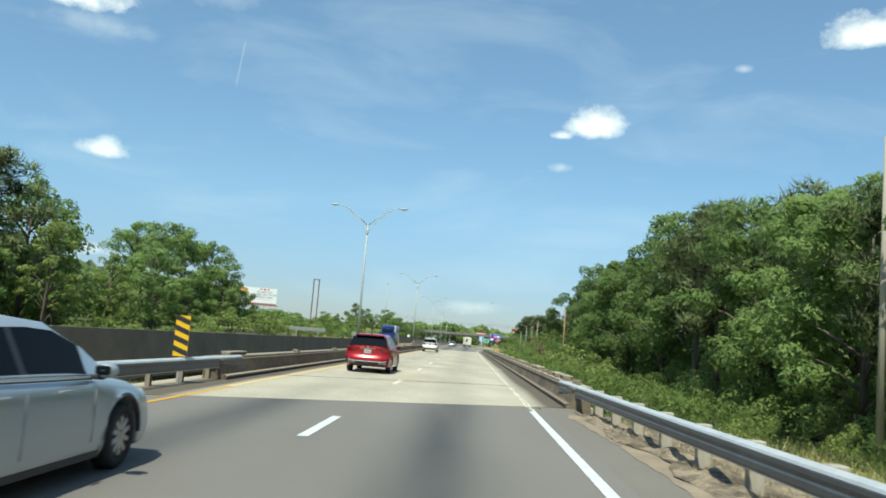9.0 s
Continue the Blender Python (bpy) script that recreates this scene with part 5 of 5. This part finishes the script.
M["silver"] = paint("silver_paint", (0.5, 0.52, 0.53), 0.4, 0.4)
M["pearl"] = paint("pearl_white_paint", (0.82, 0.81, 0.76), 0.05, 0.3)
M["grey_paint"] = paint("grey_metal_paint", (0.4, 0.4, 0.42), 0.7)
M["red_paint"] = paint("red_metal_paint", (0.42, 0.012, 0.02), 0.4)
M["cream"] = material("cream_panel", (0.78, 0.73, 0.57), 0.4, dark=(0.7, 0.65, 0.5), scale=0.6, fine_scale=6, vary=0.4, coat=0.3)
M["truck_white"] = material("trailer_white", (0.72, 0.73, 0.74), 0.45, dark=(0.6, 0.61, 0.62), scale=0.5, fine_scale=5, vary=0.4)
M["truck_blue"] = paint("blue_cab_paint", (0.01, 0.032, 0.17), 0.3)
M["dark_blue"] = paint("dark_blue_paint", (0.02, 0.03, 0.07), 0.4)
M["tyre"] = material("tyre_rubber", (0.025, 0.025, 0.025), 0.9, dark=(0.015, 0.015, 0.015), scale=8, fine_scale=60)
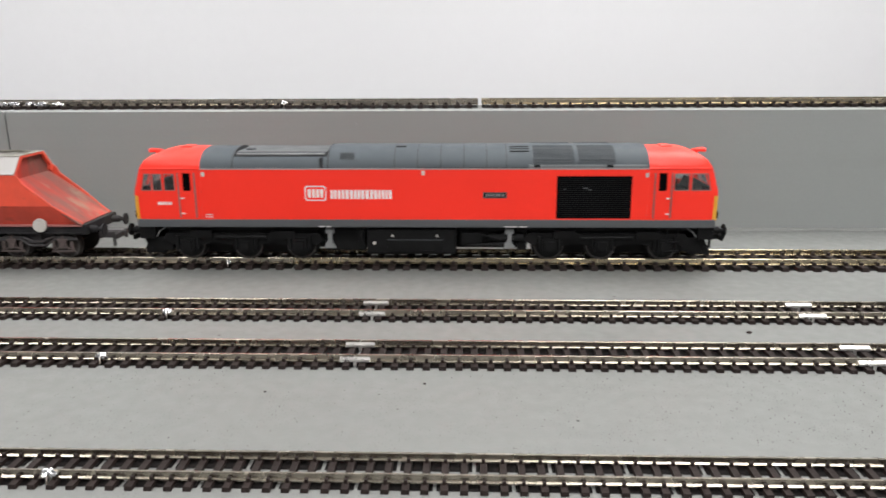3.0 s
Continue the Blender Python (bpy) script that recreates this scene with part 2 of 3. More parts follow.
GAUGES = {  # rail spacing, rail height, sleeper length, width, thickness, half head, half foot, half web, fastening, second foot
    "oo": (17.7, 2.6, 30.0, 3.4, 1.9, 0.46, 1.42, 0.42, 0.5, 0),
    "tt": (12.7, 2.25, 22.0, 2.35, 1.25, 0.34, 1.22, 0.31, 0.4, 1),
    "n": (9.6, 1.9, 17.4, 1.9, 1.1, 0.30, 1.05, 0.27, 0.35, 1),
}
SLEEPERS = {k: sleeper_mesh("sleeper", g[2], g[3], g[4], g[0] / 2, g[6], g[8], g[1]) for k, g in GAUGES.items()}


def track(kind, x0, x1, y, z, pitch, first, metal, label, group=""):
    """A straight length of track: two rails, shade-black strips and separate sleepers."""
    sp, h, ln, wd, th, hd, ft, wb, ch, second = GAUGES[kind]
    gap = 0.26 if kind == "oo" else 0.12
    tr = thing("railway_track", x0, y, z, label, "railway track", group)
    for s in (-1, 1):
        prof = [(s * sp / 2 + a, b + th) for a, b in rail_profile(hd, ft, wb, h, second)]
        part("rail", prism(bmesh.new(), prof, gap, x1 - x0 - gap, axis="x"), metal, tr, "nickel silver rail")
        # joining strips, widened to paint the dark shade between sleepers
        across = sorted((s * sp * 0.13, s * (sp / 2 + (ln - sp) / 2 * 0.62)))
        run = first + pitch * (1.5 if s > 0 else 3.5)
        cuts = [x0] + ([] if kind != "n" else [c for c in np.arange(run, x1, 4 * pitch) if x0 < c < x1]) + [x1]
        for c0, c1 in zip(cuts, cuts[1:]):
            part("webbing", boxm(c0 - x0 + 0.42, c1 - x0 - 0.42, *across, 0.1, th * 0.16), WEB_SHADE, tr, "black strip joining the sleepers, painting the shade between them")
    x = first
    while x < x1 - wd * 0.4:
        if x > x0 + wd * 0.4:
            ob = new("sleeper", SLEEPERS[kind])
            ob.parent = tr
            ob.location = ((x - x0 + random.uniform(-0.1, 0.1)) * 0.001, 0, 0)
            ob.rotation_euler[2] = radians(random.uniform(-0.5, 0.5))
        x += pitch
    return tr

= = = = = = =

> [SHORT TASK]:
Check each line of the entries above, and show every one holding the word "this".

> [RESULT BELOW]:
Continue the Blender Python (bpy) script that recreates this scene with part 5 of 5. This part finishes the script.
Continue the Blender Python (bpy) script that recreates this scene with part 2 of 3. More parts follow.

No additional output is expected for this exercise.